Typically you will get the quietest gear mesh with spur gears when the gears are designed with profile contact ratio 2.0. Usually a pressure angle in the range of 18-22 degrees can be designed to give this integer profile contact ratio, but it depends on the minium number of teeth on the pinion. Typically you need 20 teeth minimum to get a higher profile contact ratio (otherwise the tooth tips become pointed). A 14.5 degree pressure angle gear needs, as a guess, 25 teeth minimum, to avoid undercut. A higher pressure angle gives a stronger tooth, and can be designed with fewer numbers of teeth. So the 13 tooth pinion on the left looks conventional, perhaps with a 25 degree pressure angle, for a design with so few teeth.
The second pinion looks like it is undercut, which means it is a poorly designed involute gear, or it could be a correctly designed non-involute tooth form. The tooth thickness at the bottom portion of the tooth appears to be smaller than the tooth thickness at the pitch diameter. Look at the tooth at the 12:30 position, the first tooth to the right of the tooth at top dead center.

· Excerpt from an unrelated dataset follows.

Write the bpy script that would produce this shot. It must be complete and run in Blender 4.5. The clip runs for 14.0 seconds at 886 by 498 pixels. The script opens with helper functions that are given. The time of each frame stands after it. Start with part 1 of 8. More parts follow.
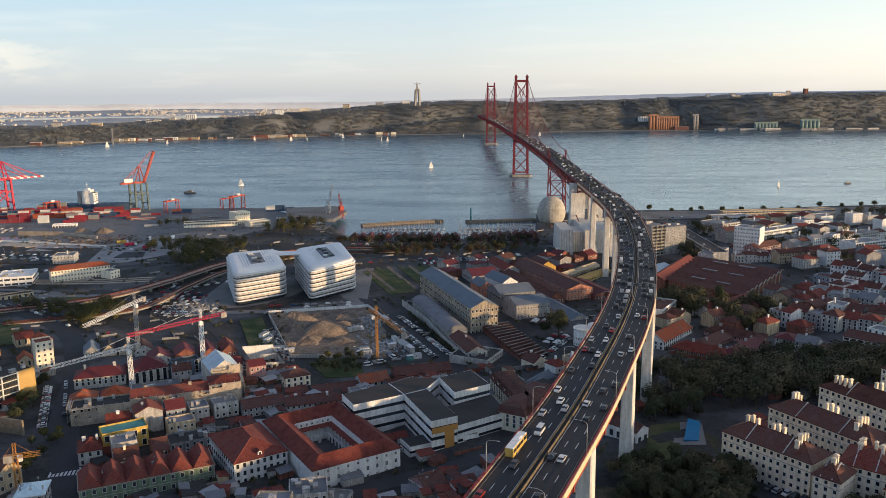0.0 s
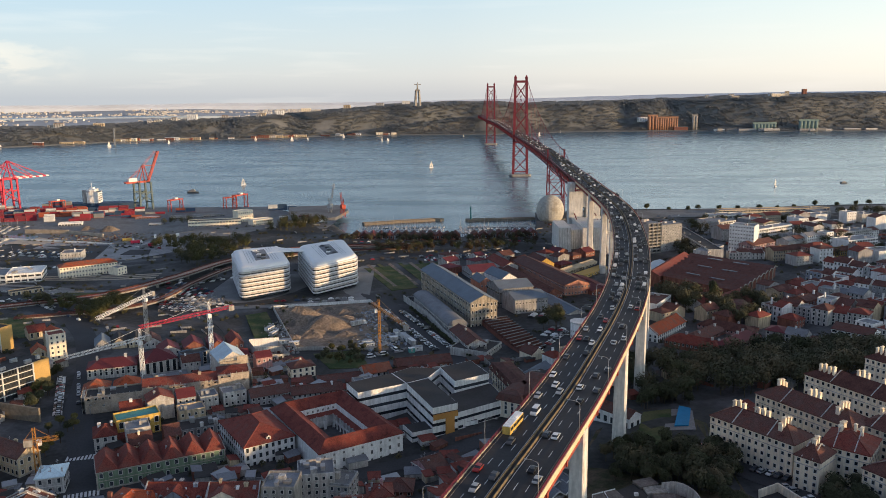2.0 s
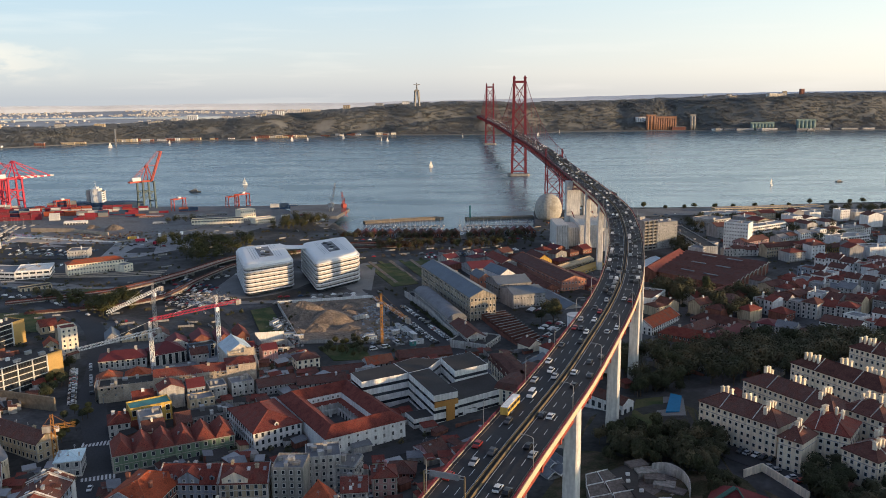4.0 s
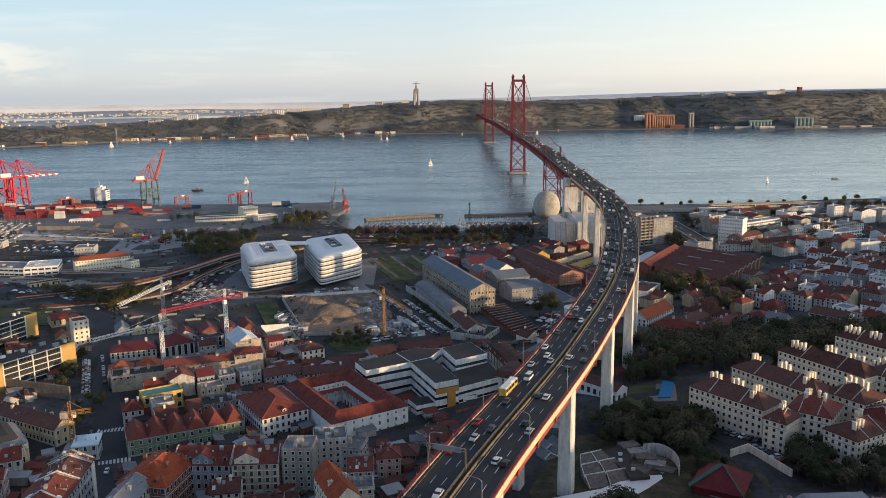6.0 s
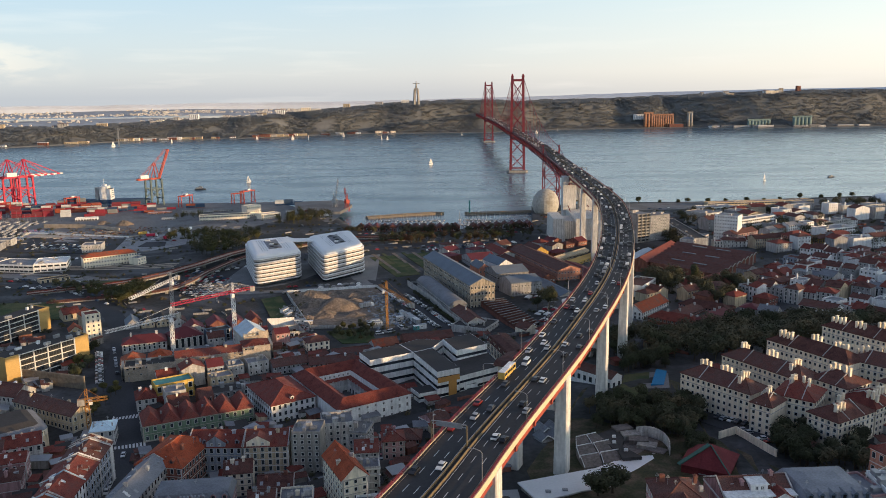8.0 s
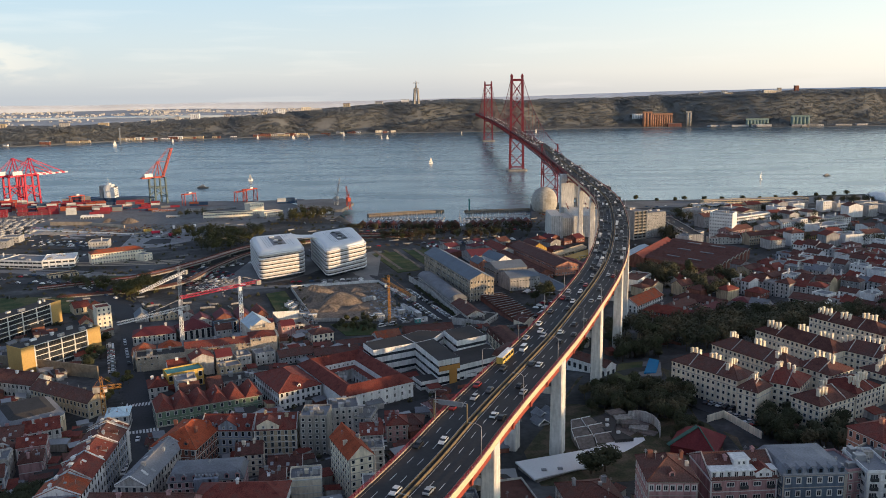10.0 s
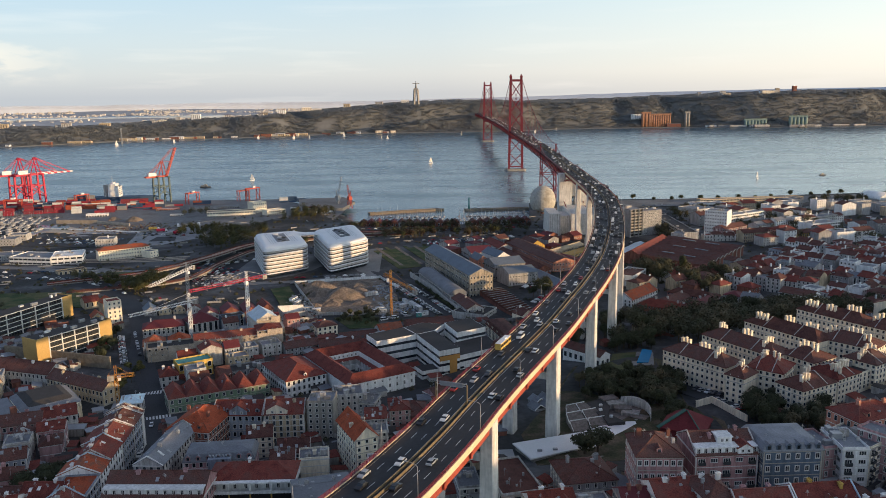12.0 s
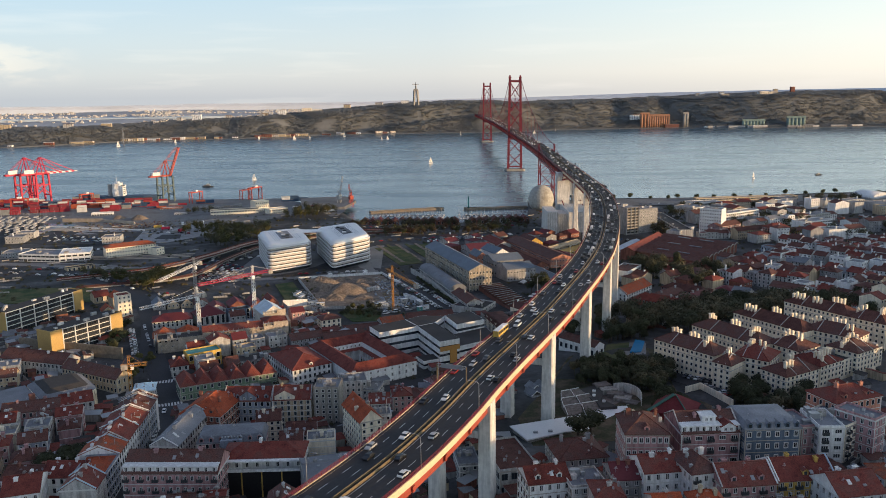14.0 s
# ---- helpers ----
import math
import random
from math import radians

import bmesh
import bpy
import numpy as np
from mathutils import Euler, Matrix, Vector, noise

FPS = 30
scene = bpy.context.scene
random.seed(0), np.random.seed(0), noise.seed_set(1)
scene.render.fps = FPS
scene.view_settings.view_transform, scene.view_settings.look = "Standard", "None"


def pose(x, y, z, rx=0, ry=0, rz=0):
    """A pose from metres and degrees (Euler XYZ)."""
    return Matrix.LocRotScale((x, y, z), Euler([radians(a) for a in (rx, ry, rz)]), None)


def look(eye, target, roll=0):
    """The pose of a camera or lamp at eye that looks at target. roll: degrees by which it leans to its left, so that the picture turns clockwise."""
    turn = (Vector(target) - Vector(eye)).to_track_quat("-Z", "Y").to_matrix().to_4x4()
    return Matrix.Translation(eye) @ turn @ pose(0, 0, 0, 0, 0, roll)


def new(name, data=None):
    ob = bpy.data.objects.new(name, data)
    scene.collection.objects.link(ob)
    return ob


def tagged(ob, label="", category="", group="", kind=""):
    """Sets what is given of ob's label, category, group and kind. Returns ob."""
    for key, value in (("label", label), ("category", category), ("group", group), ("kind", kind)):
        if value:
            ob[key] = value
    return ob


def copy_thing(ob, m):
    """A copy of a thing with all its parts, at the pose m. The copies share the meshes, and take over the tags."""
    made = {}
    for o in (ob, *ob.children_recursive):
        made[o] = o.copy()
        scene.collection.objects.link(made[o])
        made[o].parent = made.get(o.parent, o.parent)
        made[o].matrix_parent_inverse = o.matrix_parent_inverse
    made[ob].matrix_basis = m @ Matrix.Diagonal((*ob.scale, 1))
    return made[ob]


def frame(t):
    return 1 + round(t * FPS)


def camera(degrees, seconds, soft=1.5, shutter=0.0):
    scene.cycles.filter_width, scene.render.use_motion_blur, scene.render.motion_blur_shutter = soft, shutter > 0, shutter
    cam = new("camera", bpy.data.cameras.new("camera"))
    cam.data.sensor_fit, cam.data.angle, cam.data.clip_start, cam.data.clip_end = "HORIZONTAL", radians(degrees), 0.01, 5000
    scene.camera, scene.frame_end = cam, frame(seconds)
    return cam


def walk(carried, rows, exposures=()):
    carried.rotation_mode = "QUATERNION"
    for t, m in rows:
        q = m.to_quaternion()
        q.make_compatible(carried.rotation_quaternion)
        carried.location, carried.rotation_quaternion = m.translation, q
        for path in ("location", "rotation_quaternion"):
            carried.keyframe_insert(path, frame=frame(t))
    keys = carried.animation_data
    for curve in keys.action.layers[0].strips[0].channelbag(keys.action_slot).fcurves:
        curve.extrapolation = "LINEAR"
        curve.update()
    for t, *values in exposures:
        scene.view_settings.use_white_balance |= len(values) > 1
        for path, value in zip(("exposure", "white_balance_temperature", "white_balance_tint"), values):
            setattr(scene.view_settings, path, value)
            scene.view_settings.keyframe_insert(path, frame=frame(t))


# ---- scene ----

It is a sixteen tooth pinion, which is not enough for a 14.5 degree pressure angle system, which ususally needs at least 25-30 teeth. So my guess is you have a cycloidal tooth, which is sometimes used in gear pumps.
Take the parts to a gear shop, they can do an involute trace, and determine what type of gear teeth you have.
The pressure angle you select is directly tied to the minimum number of teeth selected for the pinion. The higher the pressure angle, the fewer the number of teeth you can use. You can't use any of the 14.5, 20,or 25 degree involute cutters, and have negative cutter shift to the extent shown, on a 16 tooth pinion, without having excessive undercut.